This paper considers the process of characterizing workloads in different kinds of computing services.
It starts with a brief discussion of what a workload is and how characterizing workloads leads to better models and the potential to generate artificial workloads for performance testing and simulation.
The second section covers the methodology involved, including measurement, analysis, and to a lesser extent building the mathematical models that might be used. That some of these workloads depend on underlying graphs (such as social networks, linked pages in something like Wikipedia, or related products in a shopping site) is mentioned briefly, but this section feels a bit short as such graphs are probably a fairly fundamental underlying structure. However, this topic is mentioned in several of the other sections.
This is followed by several sections discussing different types of systems and the workloads typical of them, as well as the statistics that are useful in each category.
- “Web Workloads” covers conventional web workloads, including shopping sites, the impact of robots, and the usual kinds of web content.

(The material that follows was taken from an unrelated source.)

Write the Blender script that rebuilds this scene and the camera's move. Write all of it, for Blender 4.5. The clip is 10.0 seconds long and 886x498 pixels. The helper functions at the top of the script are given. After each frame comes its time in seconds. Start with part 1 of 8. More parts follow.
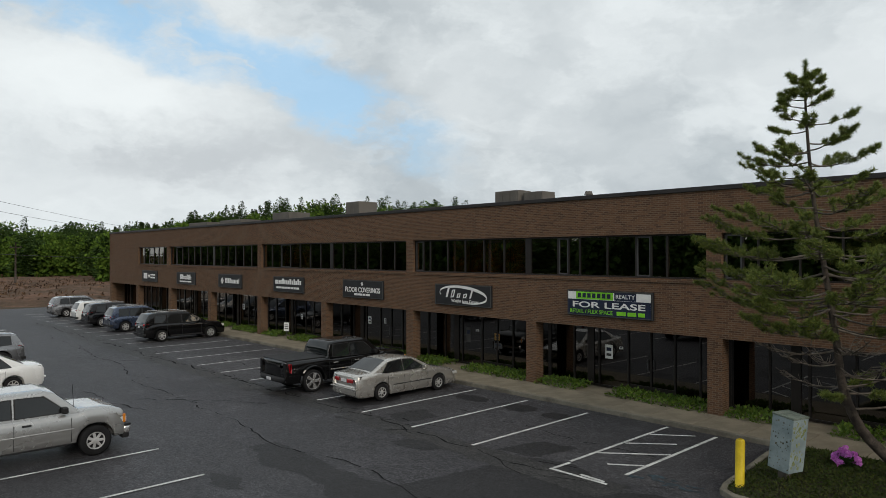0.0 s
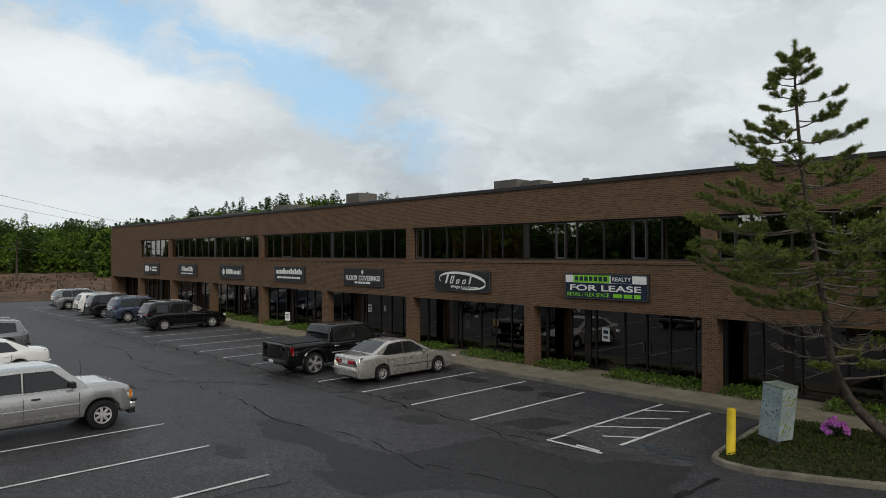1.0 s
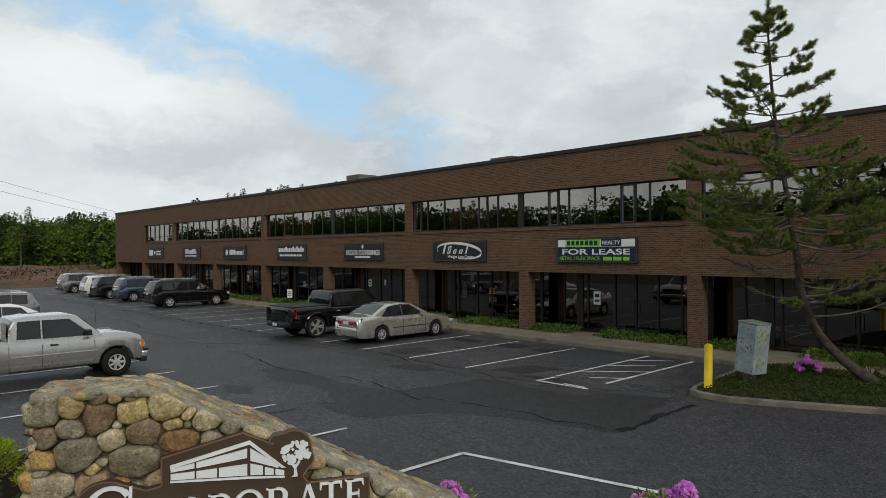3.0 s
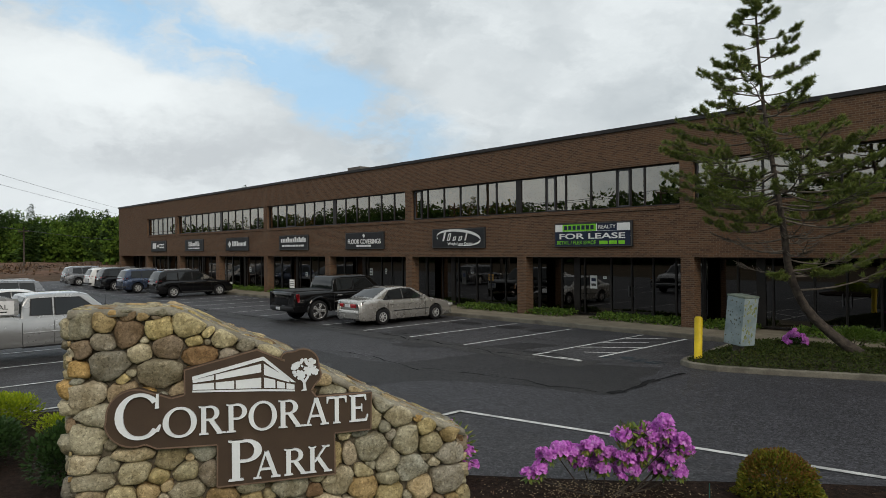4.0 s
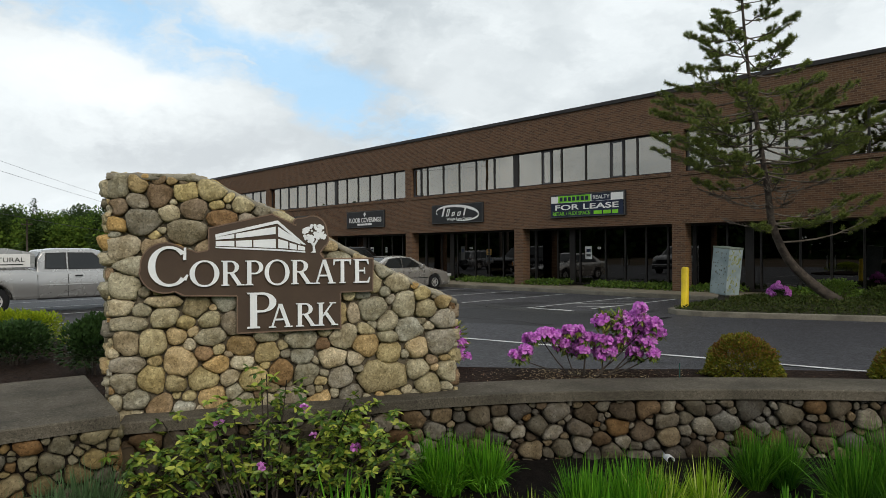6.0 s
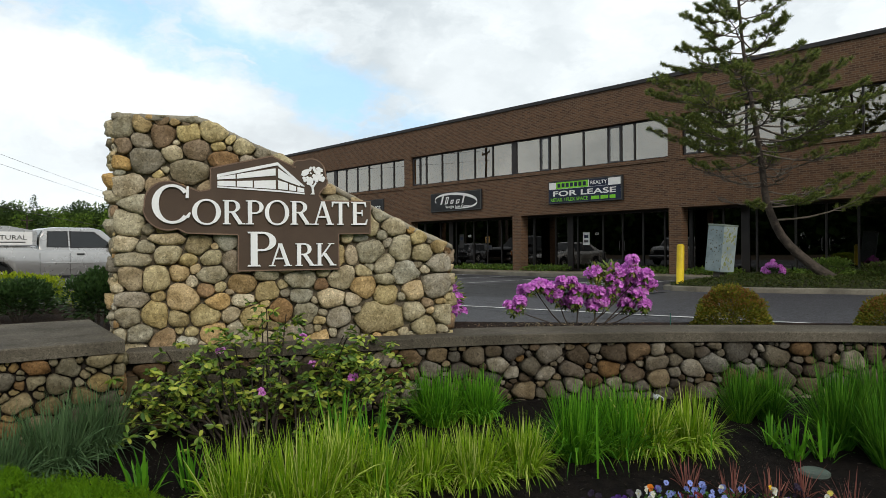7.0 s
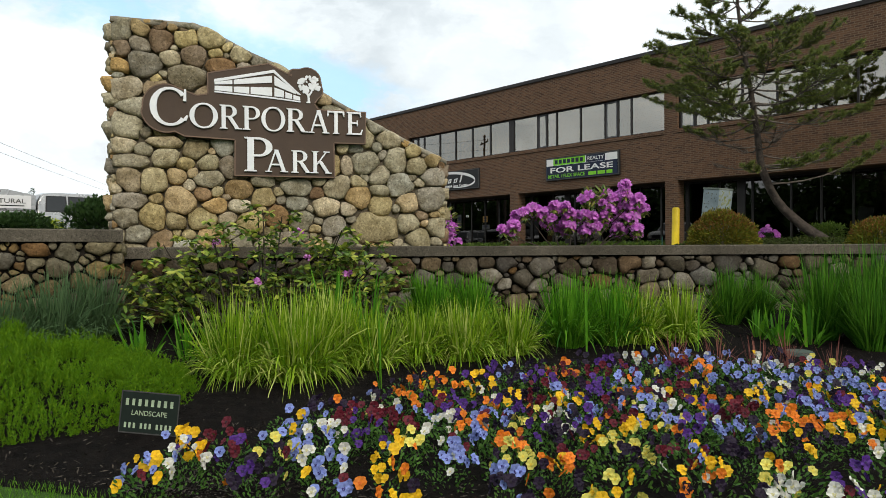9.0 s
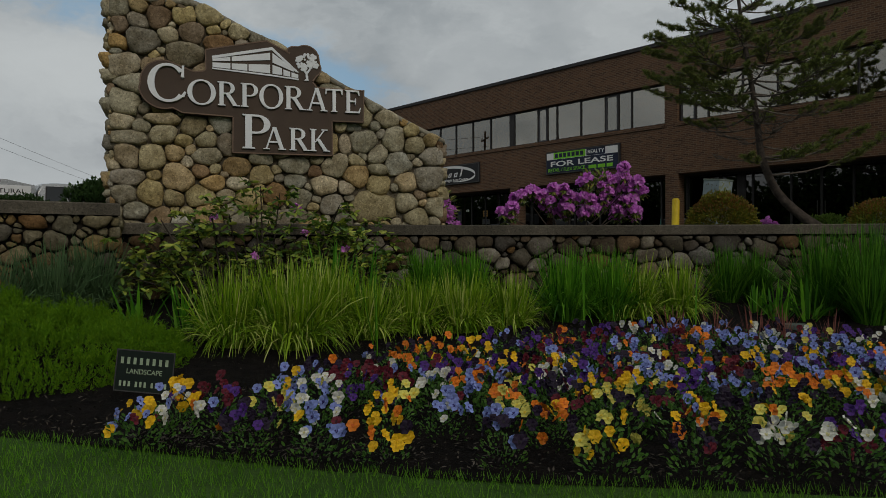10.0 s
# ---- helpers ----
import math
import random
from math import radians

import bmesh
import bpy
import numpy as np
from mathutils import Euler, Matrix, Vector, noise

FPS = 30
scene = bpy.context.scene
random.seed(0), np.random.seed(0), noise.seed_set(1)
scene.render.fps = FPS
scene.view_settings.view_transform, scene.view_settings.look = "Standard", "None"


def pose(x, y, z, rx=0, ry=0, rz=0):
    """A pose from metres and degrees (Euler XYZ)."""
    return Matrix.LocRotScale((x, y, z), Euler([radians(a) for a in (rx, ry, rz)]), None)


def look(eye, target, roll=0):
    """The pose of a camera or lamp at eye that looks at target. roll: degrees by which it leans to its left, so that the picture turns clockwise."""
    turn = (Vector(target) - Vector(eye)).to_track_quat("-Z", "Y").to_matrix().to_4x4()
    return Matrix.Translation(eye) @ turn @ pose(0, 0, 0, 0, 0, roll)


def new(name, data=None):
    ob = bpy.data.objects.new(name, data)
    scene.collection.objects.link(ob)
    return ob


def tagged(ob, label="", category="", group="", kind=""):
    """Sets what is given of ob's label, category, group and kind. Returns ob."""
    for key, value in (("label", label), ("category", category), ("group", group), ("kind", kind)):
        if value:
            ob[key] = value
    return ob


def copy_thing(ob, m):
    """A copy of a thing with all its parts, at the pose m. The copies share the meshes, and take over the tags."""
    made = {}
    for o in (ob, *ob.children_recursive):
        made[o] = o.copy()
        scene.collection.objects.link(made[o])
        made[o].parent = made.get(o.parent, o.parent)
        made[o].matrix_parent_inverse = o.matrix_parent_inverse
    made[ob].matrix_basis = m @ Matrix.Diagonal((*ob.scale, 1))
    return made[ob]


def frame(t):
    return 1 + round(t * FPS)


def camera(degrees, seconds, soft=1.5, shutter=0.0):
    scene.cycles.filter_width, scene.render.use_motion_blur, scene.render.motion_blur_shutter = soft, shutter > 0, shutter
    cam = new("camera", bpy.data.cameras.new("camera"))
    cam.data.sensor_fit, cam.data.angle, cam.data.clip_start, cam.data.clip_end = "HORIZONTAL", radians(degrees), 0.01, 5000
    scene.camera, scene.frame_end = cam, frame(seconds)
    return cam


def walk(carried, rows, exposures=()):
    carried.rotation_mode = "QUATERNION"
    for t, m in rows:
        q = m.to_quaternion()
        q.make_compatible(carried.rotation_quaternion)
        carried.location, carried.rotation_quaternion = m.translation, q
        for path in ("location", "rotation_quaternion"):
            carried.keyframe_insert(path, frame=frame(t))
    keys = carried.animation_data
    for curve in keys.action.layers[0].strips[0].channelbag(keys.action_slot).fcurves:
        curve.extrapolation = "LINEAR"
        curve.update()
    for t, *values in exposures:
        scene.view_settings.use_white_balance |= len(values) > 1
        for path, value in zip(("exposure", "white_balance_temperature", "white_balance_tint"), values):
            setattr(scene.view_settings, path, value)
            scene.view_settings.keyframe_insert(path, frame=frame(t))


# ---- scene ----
cam = camera(67.2, 10.0, 0.65)
PATH = [
    (0, (-0.191, 0.229, 5.333), (-1.649, 1.598, 5.352), -0.0),
    (0.5, (-0.016, 0.097, 5.081), (-1.474, 1.465, 5.097), -0.1),
    (1, (0.112, -0.027, 4.772), (-1.345, 1.342, 4.787), -0.1),
    (1.5, (0.212, -0.089, 4.452), (-1.245, 1.28, 4.465), -0.1),
    (2, (0.403, -0.166, 4.135), (-1.056, 1.202, 4.145), -0.2),
    (2.5, (0.675, -0.375, 3.829), (-0.783, 0.993, 3.837), -0.3),
    (4, (1.401, -0.944, 2.969), (-0.06, 0.421, 2.971), -0.5),
    (4.5, (1.586, -1.096, 2.644), (0.125, 0.269, 2.647), -0.5),
    (5, (1.764, -1.233, 2.33), (0.303, 0.132, 2.332), -0.6),
    (5.5, (1.897, -1.345, 2.029), (0.435, 0.019, 2.032), -0.5),
    (7, (2.175, -1.529, 1.113), (0.713, -0.164, 1.115), -0.4),
    (7.5, (2.232, -1.558, 0.838), (0.771, -0.192, 0.839), -0.4),
    (8, (2.279, -1.575, 0.582), (0.818, -0.21, 0.584), -0.4),
    (8.5, (2.295, -1.586, 0.347), (0.834, -0.22, 0.346), -0.3),
    (9, (2.286, -1.567, 0.145), (0.827, -0.2, 0.143), -0.3),
    (9.5, (2.304, -1.541, 0.01), (0.844, -0.175, 0.006), -0.2),
    (10, (2.301, -1.543, -0.074), (0.84, -0.177, -0.08), -0.2),
]
EXPOSURES = [(0, -0.05), (2.5, -0.05), (4.5, 0.0), (5.5, 0.08), (7, 0.35), (8, 0.44), (8.6, 0.5), (9.0, 0.46), (9.25, 0.3), (9.5, 0.0), (9.75, -0.42), (10, -0.9)]
walk(cam, [(t, look(eye, target, roll)) for t, eye, target, roll in PATH], EXPOSURES)

# ---- sky and sun ----
SUN_EL, SUN_AZ = 30.0, 108.0          # elevation, and compass turn of the weak sun behind thin cloud


def nd(nt, kind, **inputs):
    """A node, with its inputs set by name (spaces as _) or index (i0, i1...)."""
    n = nt.nodes.new(kind)
    for k, v in inputs.items():
        key = int(k[1:]) if k[0] == "i" and k[1:].isdigit() else k.replace("_", " ")
        if isinstance(v, bpy.types.NodeSocket):
            nt.links.new(v, n.inputs[key])
        else:
            n.inputs[key].default_value = v
    return n


def mth(nt, op, a, b=0.0, clamp=False):
    n = nd(nt, "ShaderNodeMath", i0=a, i1=b)
    n.operation, n.use_clamp = op, clamp
    return n.outputs[0]


def smooth(nt, v, lo, hi):
    n = nd(nt, "ShaderNodeMapRange", Value=v, From_Min=lo, From_Max=hi)
    n.interpolation_type = "SMOOTHSTEP"
    return n.outputs[0]


def mixc(nt, f, a, b, mode="MIX"):
    n = nt.nodes.new("ShaderNodeMix")
    n.data_type, n.blend_type = "RGBA", mode
    for i, v in ((0, f), (6, a), (7, b)):
        if isinstance(v, bpy.types.NodeSocket):
            nt.links.new(v, n.inputs[i])
        else:
            n.inputs[i].default_value = v if i == 0 else (*v[:3], 1)
    return n.outputs[2]


def noise_out(nt, vec, scale, detail=4.0, rough=0.55, out=0):
    n = nd(nt, "ShaderNodeTexNoise", Scale=scale, Detail=detail, Roughness=rough)
    if vec is not None:
        nt.links.new(vec, n.inputs["Vector"])
    return n.outputs[out]


world = bpy.data.worlds.new("world")
scene.world = world
world.use_nodes = True
wt = world.node_tree
wt.nodes.clear()
sky = wt.nodes.new("ShaderNodeTexSky")
sky.sky_type, sky.sun_disc = "NISHITA", False
sky.sun_elevation, sky.sun_rotation = radians(SUN_EL), radians(SUN_AZ)
direction = wt.nodes.new("ShaderNodeTexCoord").outputs["Generated"]
sx = nd(wt, "ShaderNodeSeparateXYZ", Vector=direction)
elev = mth(wt, "ARCSINE", sx.outputs[2])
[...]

- “Online Social Network Workloads” is primarily about services like Facebook, Twitter, and similar sites. The underlying social graph is a major component in understanding such workloads and has been extensively studied. Location-based services such as Instagram are also considered here; not only are the user-defined social graphs important, but graphs derived from temporally changing proximity relations are as well.
- “Video Service Workloads” discusses the fact that video services are characterized not only by patterns of visits to pages (with underlying content graphs and social networks involved), but also by the fact that video has different size and delivery characteristics. There is also the phenomenon of a video “going viral” and less dramatic trends in popularity for individual videos.
- “Mobile Device Workloads” covers things like app stores, but also focuses on bandwidth considerations and user-centric measurements.
- “Cloud Workloads” covers this emerging area that attracts a great deal of interest. Specific subtopics are cloud data centers, infrastructure, and storage services.
This is an interesting topic, and an essential one for many companies providing services both for general users and for businesses. Understanding what your workload is and how to model it is the first step in providing good, reliable, predictable service. This survey covers the basics nicely; while many will find it does not discuss their particular workloads, it provides a nice basis for where to start in measuring and modeling their services.
As befits a good survey paper, there are many references.